- Interactive map of Achuki
- Coordinates: 24°53′02″N 84°33′18″E﻿ / ﻿24.8838°N 84.5550°E
- Country: India
- State: Bihar
- district: Aurangabad
- block: Rafiganj

Population (2011)
- • Total: 1,781

= Achuki, Aurangabad, Bihar =

Achuki is a village located in Rafiganj block, Aurangabad district, Bihar, India.

==Population==
Achuki has a total of 259 houses in it. The Achuki village has population of 1781 of which 885 are males and 896 are females as per the Population Census of 2011.

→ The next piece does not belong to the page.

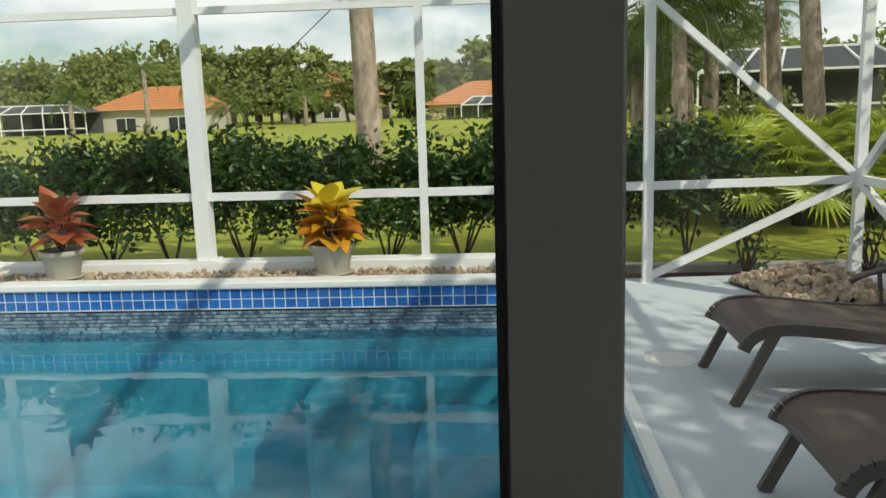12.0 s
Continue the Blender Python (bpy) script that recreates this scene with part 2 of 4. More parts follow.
M_MOSAIC = mat("blue_mosaic", (0.02, 0.05, 0.13), 0.2, scale=5, fine=40, bump=0.05, island=1.2, color2=(0.36, 0.52, 0.62))
M_TGROUT = mat("pale_tile_grout", (0.74, 0.80, 0.84), 0.8, vary=0.05)
M_CAGE = mat("white_aluminium", (0.80, 0.81, 0.82), 0.4, vary=0.05, scale=6, fine=80, bump=0.03)
M_STONE = mat("river_stone", (0.24, 0.17, 0.11), 0.75, scale=12, fine=90, bump=0.2, island=0.9, color2=(0.62, 0.50, 0.36))
M_MULCH = mat("dark_mulch", (0.022, 0.018, 0.014), 0.95, vary=0.4, scale=15, fine=60, bump=0.6)
M_KERB = mat("weathered_kerb", (0.34, 0.33, 0.30), 0.9, vary=0.2, scale=5, fine=60, bump=0.3)
M_GRASS = mat("lawn", (0.24, 0.27, 0.020), 0.9, vary=0.3, scale=0.25, fine=9, bump=0.5, color2=(0.38, 0.41, 0.045))
M_LEAF = mat("hedge_leaf", (0.018, 0.05, 0.010), 0.35, scale=3, fine=30, bump=0.0, island=0.7, color2=(0.065, 0.13, 0.02), translucent=0.25)
M_LEAF2 = mat("tree_leaf", (0.03, 0.065, 0.014), 0.5, scale=2, fine=30, bump=0.0, island=0.7, color2=(0.11, 0.17, 0.035), translucent=0.25)
M_PINE = mat("pine_needles", (0.05, 0.10, 0.022), 0.5, scale=2, fine=30, bump=0.0, island=0.7, color2=(0.20, 0.30, 0.06), translucent=0.35)
M_PALM = mat("palm_leaf", (0.28, 0.36, 0.035), 0.35, scale=2, fine=30, bump=0.0, rand=0.5, color2=(0.56, 0.62, 0.08), translucent=0.25)
M_FARLEAF = mat("far_foliage", (0.13, 0.17, 0.05), 0.8, scale=0.08, fine=2, bump=0.0, island=0.6, color2=(0.34, 0.38, 0.11), translucent=0.3)
M_BARK = mat("pine_bark", (0.12, 0.08, 0.055), 0.9, vary=0.55, scale=11, fine=28, bump=1.0, stretch=(1, 1, 0.4), color2=(0.66, 0.54, 0.43))
M_BARKD = mat("dark_bark", (0.045, 0.034, 0.025), 0.9, vary=0.4, scale=6, fine=30, bump=0.8, stretch=(1, 1, 0.4))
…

The population of children ages 0 to 6 is 347 which makes up 19.48% of the total population of the village. The average sex ratio is 1012 which is higher than the Bihar state average of 918. The child sex ratio as per the census is 1053, higher than the Bihar average of 935.

==Education==
Achuki village has a lower literacy rate compared to Bihar. In 2011, the literacy rate of Achuki village was 59.41% compared to 61.80% for Bihar. Male literacy was at 73.18% while female literacy was 45.68%.

==Income sources==
Out of the total population of Achuki, 818 people were engaged in work activities. Of these workers, 85.09% described their work as lasting more than six months, while 14.91% described their work as lasting less than six months. Of the workers engaged in work lasting longer than six months, 276 were agricultural laborers and 328 were owners of land that they farmed.